*TASK PROMPT:*
Write out the material exactly, with the pictures left out.

START DATA SEGMENT

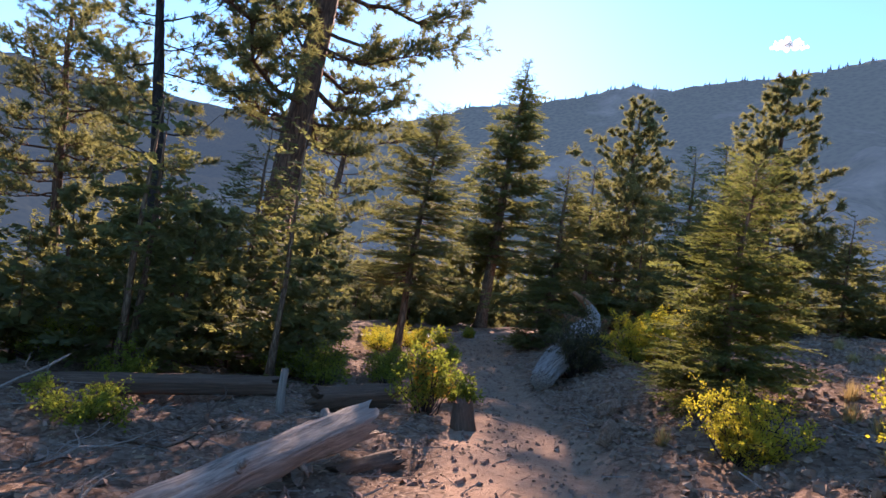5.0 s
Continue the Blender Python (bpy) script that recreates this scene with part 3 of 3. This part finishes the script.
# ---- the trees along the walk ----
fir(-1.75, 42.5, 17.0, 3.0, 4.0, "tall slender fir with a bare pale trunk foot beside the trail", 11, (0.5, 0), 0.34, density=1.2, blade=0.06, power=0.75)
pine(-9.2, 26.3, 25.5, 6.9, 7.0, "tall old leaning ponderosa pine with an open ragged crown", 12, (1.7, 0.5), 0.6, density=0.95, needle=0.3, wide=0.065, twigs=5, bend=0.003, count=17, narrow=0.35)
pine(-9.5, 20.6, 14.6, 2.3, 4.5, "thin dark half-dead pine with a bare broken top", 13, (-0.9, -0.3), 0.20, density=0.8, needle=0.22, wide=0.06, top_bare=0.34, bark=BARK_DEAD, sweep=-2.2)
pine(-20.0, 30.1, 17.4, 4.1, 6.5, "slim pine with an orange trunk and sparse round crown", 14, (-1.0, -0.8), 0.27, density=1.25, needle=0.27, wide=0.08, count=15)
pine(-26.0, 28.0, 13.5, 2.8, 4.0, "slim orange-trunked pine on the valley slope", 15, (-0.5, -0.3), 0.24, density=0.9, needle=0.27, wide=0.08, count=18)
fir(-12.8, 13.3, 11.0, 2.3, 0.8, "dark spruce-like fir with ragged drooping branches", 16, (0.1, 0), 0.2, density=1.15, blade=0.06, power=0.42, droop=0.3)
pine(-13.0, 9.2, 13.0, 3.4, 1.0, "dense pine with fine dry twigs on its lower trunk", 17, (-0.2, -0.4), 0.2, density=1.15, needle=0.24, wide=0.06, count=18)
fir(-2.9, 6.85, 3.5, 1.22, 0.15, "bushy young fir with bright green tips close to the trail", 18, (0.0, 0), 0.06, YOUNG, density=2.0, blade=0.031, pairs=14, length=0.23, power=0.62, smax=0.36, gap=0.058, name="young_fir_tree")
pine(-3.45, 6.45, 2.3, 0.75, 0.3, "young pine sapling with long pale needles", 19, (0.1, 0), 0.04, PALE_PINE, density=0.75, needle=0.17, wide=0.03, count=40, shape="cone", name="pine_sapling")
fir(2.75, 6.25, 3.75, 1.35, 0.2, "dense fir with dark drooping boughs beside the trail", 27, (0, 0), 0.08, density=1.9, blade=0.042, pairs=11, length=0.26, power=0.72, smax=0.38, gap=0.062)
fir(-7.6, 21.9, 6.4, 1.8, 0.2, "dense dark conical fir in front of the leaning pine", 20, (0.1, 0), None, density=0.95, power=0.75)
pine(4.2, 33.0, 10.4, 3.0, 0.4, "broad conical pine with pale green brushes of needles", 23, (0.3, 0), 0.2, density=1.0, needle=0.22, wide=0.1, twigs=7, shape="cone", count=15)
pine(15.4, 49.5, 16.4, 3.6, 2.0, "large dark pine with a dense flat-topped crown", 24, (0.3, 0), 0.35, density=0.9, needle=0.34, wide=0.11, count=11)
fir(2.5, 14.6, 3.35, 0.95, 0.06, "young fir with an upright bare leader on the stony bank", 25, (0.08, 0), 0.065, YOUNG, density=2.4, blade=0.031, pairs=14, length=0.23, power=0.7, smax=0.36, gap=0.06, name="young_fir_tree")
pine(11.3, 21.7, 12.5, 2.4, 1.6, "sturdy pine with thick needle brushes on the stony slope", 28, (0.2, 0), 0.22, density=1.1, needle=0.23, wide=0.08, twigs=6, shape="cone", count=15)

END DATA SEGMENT

*WORKED ANSWER:*
5.0 s
Continue the Blender Python (bpy) script that recreates this scene with part 3 of 3. This part finishes the script.
# ---- the trees along the walk ----
fir(-1.75, 42.5, 17.0, 3.0, 4.0, "tall slender fir with a bare pale trunk foot beside the trail", 11, (0.5, 0), 0.34, density=1.2, blade=0.06, power=0.75)
pine(-9.2, 26.3, 25.5, 6.9, 7.0, "tall old leaning ponderosa pine with an open ragged crown", 12, (1.7, 0.5), 0.6, density=0.95, needle=0.3, wide=0.065, twigs=5, bend=0.003, count=17, narrow=0.35)
pine(-9.5, 20.6, 14.6, 2.3, 4.5, "thin dark half-dead pine with a bare broken top", 13, (-0.9, -0.3), 0.20, density=0.8, needle=0.22, wide=0.06, top_bare=0.34, bark=BARK_DEAD, sweep=-2.2)
pine(-20.0, 30.1, 17.4, 4.1, 6.5, "slim pine with an orange trunk and sparse round crown", 14, (-1.0, -0.8), 0.27, density=1.25, needle=0.27, wide=0.08, count=15)
pine(-26.0, 28.0, 13.5, 2.8, 4.0, "slim orange-trunked pine on the valley slope", 15, (-0.5, -0.3), 0.24, density=0.9, needle=0.27, wide=0.08, count=18)
fir(-12.8, 13.3, 11.0, 2.3, 0.8, "dark spruce-like fir with ragged drooping branches", 16, (0.1, 0), 0.2, density=1.15, blade=0.06, power=0.42, droop=0.3)
pine(-13.0, 9.2, 13.0, 3.4, 1.0, "dense pine with fine dry twigs on its lower trunk", 17, (-0.2, -0.4), 0.2, density=1.15, needle=0.24, wide=0.06, count=18)
fir(-2.9, 6.85, 3.5, 1.22, 0.15, "bushy young fir with bright green tips close to the trail", 18, (0.0, 0), 0.06, YOUNG, density=2.0, blade=0.031, pairs=14, length=0.23, power=0.62, smax=0.36, gap=0.058, name="young_fir_tree")
pine(-3.45, 6.45, 2.3, 0.75, 0.3, "young pine sapling with long pale needles", 19, (0.1, 0), 0.04, PALE_PINE, density=0.75, needle=0.17, wide=0.03, count=40, shape="cone", name="pine_sapling")
fir(2.75, 6.25, 3.75, 1.35, 0.2, "dense fir with dark drooping boughs beside the trail", 27, (0, 0), 0.08, density=1.9, blade=0.042, pairs=11, length=0.26, power=0.72, smax=0.38, gap=0.062)
fir(-7.6, 21.9, 6.4, 1.8, 0.2, "dense dark conical fir in front of the leaning pine", 20, (0.1, 0), None, density=0.95, power=0.75)
pine(4.2, 33.0, 10.4, 3.0, 0.4, "broad conical pine with pale green brushes of needles", 23, (0.3, 0), 0.2, density=1.0, needle=0.22, wide=0.1, twigs=7, shape="cone", count=15)
pine(15.4, 49.5, 16.4, 3.6, 2.0, "large dark pine with a dense flat-topped crown", 24, (0.3, 0), 0.35, density=0.9, needle=0.34, wide=0.11, count=11)
fir(2.5, 14.6, 3.35, 0.95, 0.06, "young fir with an upright bare leader on the stony bank", 25, (0.08, 0), 0.065, YOUNG, density=2.4, blade=0.031, pairs=14, length=0.23, power=0.7, smax=0.36, gap=0.06, name="young_fir_tree")
pine(11.3, 21.7, 12.5, 2.4, 1.6, "sturdy pine with thick needle brushes on the stony slope", 28, (0.2, 0), 0.22, density=1.1, needle=0.23, wide=0.08, twigs=6, shape="cone", count=15)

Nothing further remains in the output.